Richthofen continued to ferret out other ways to inflict maximum damage. One opportunity arose at the port of Bari in southern Italy, where he noted a weakness in Allied air defenses. Through November 1943, Luftwaffe reconnaissance planes kept Bari and its shipping under careful observation. Then, in a raid meticulously planned by Richthofen, a force of 105 Ju 88s—virtually every Luftwaffe bomber in the Italian theater—attacked Bari harbor the night of December 2.

Richthofen’s tactics were superb. Most bombers first flew out to sea and dropped to low altitude to avoid Allied radar observation. Pathfinder bombers dropped aluminum foil strips to jam the Allied air defense radar, while the bombers systematically worked the port over by the light of parachute flares.

The port was crammed with shipping, and the Ju 88s hit an ammunition ship and a tanker. The ship blew up, raining explosives on the other vessels as fire from the tanker’s burning oil spread. Sixteen Allied merchant vessels were destroyed and eight others damaged. The port facilities were knocked out of operation for three weeks. Naval historian Samuel Morison described it as “the most destructive air attack since Pearl Harbor.”
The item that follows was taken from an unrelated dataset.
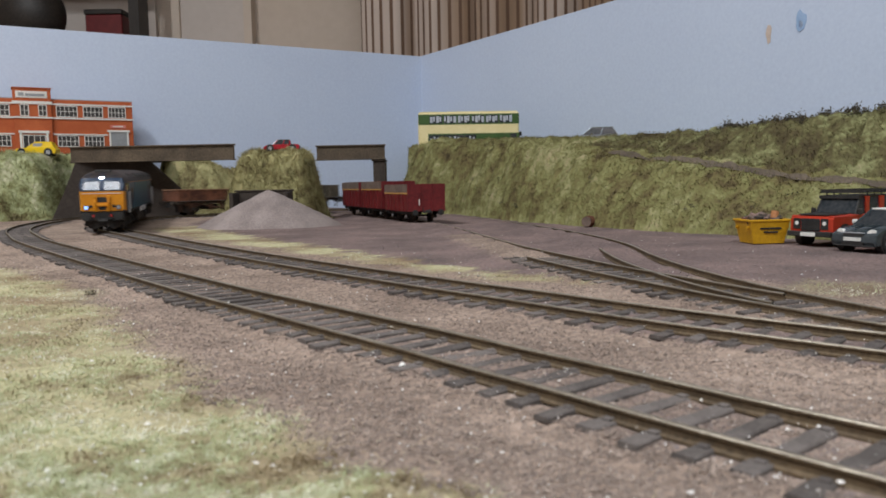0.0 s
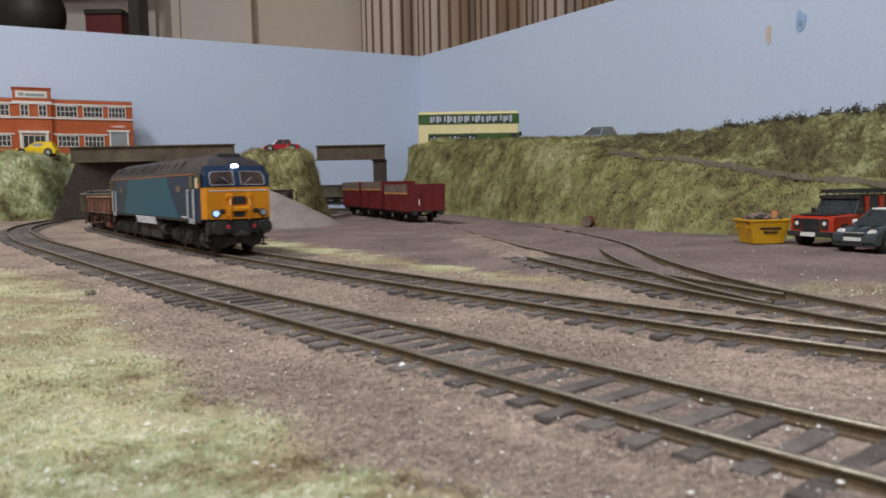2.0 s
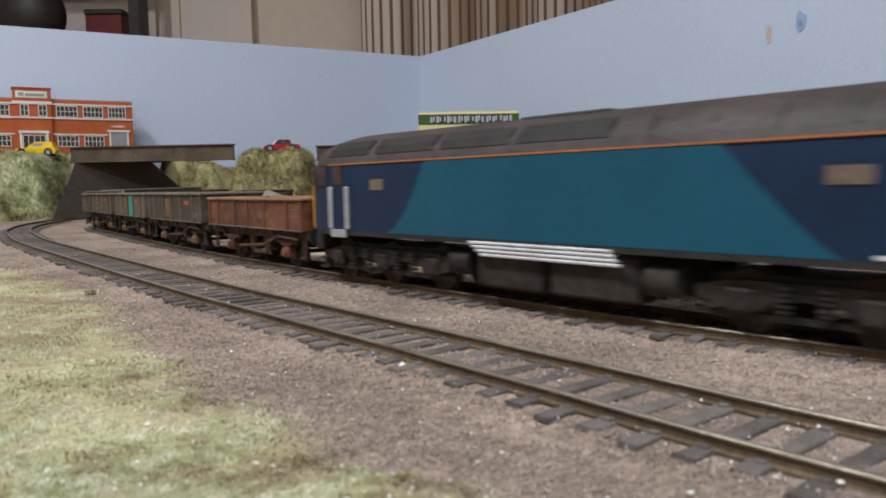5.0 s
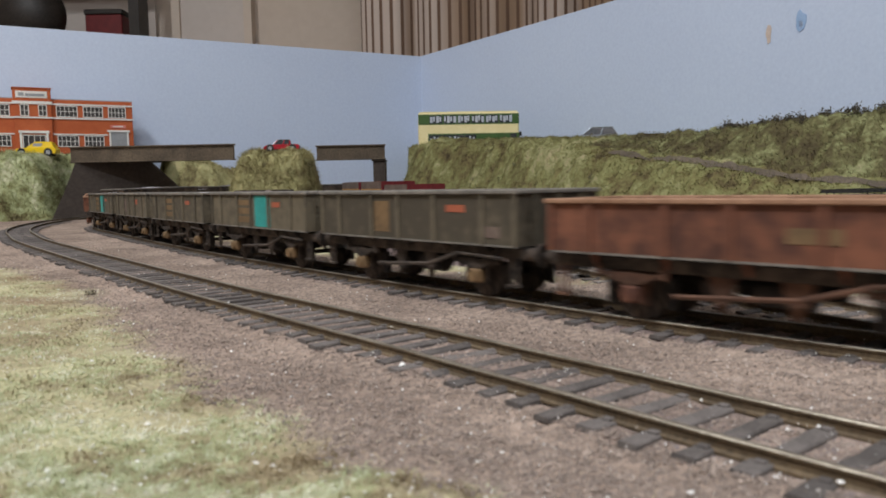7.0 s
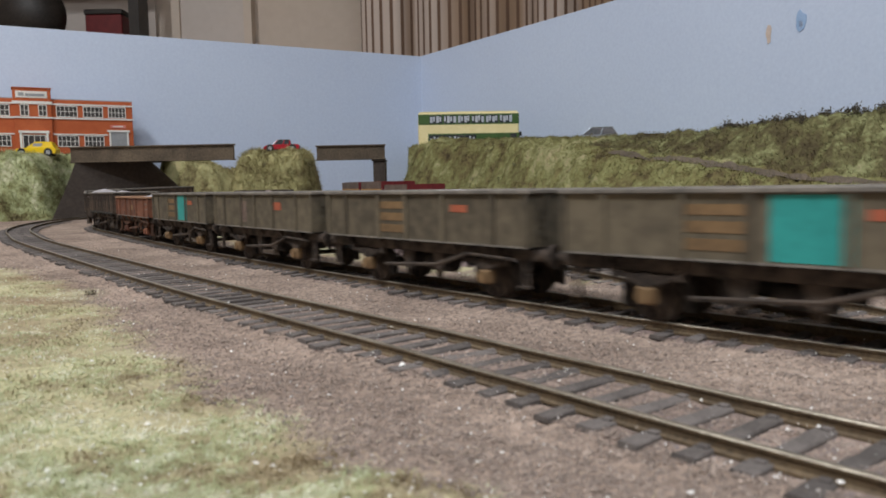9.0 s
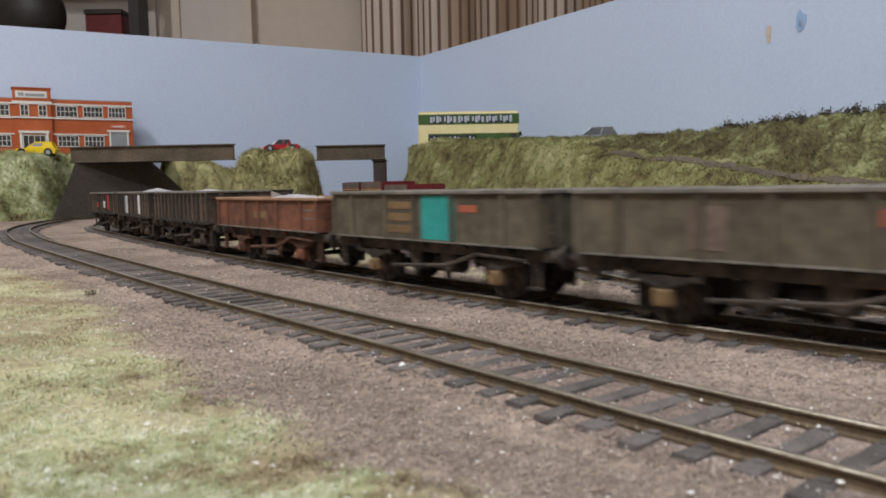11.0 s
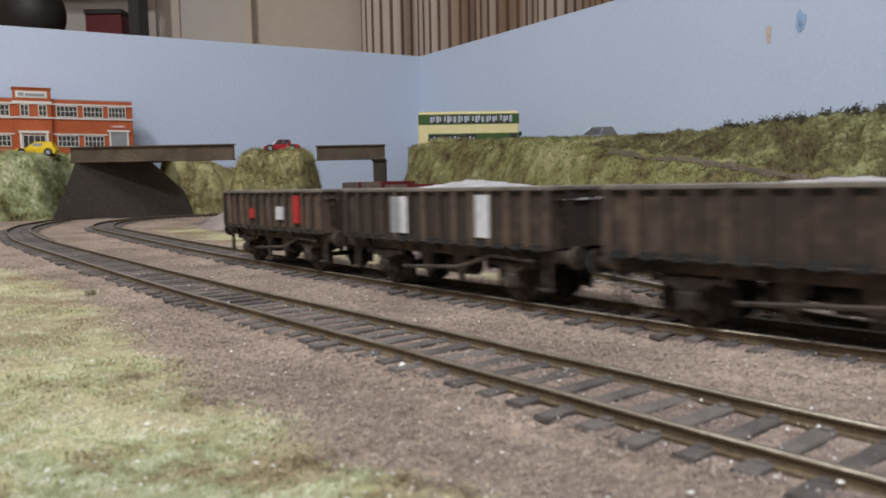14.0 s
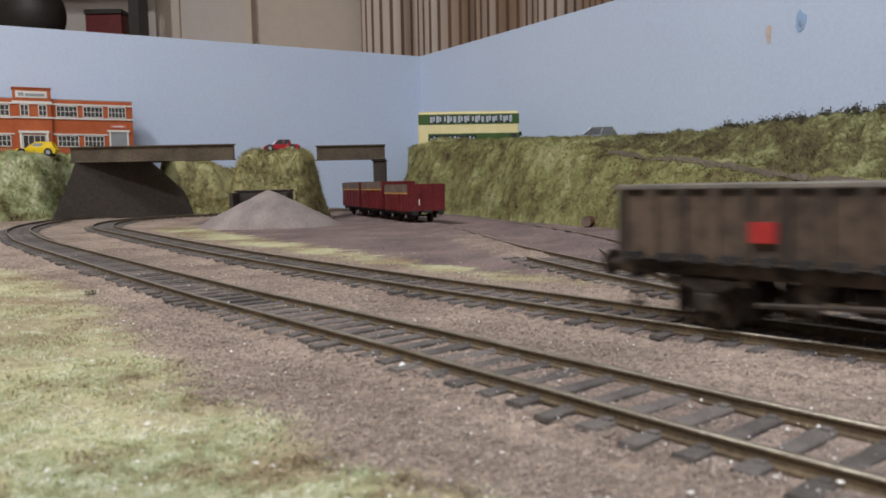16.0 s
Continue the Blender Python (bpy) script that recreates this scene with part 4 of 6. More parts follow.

Yet the raid could not be repeated elsewhere; Allied antiaircraft and night fighter defenses at other ports were too strong for the Luftwaffe’s small bomber force. Richthofen next attempted to stop the Allied landings at Anzio in January 1944. But by then the Allies had developed effective countermeasures to the guided bombs and the Luftwaffe attacks were ineffectual. By the spring of 1944, the Luftwaffe in Italy was mainly a defensive fighter force, with most of the air units withdrawn to defend the Reich. Richthofen had little left to command.

Richthofen’s end came quickly, and from an unexpected direction. In late 1944 he was diagnosed with a brain tumor. After two unsuccessful operations, he was relieved of command in November and sent to the Luftwaffe hospital in Bad Ischl, Austria. He died there as an American prisoner in July 1945 at age forty-nine, a few weeks after General Patton’s Third Army occupied the area.

By then, Richthofen had played no real role in the war for more than a year. But for pioneering—in Spain, Poland, Russia, and Italy—many of the air support doctrines and tactics that became standard in modern warfare; for his numerous contributions to aviation technology; and, primarily, in France in May 1940, for revolutionizing the role of air power in warfare by making the air force an equal partner with the army, he created a legacy that would have a much more lasting influence than that of his far more famous cousin, the Red Baron.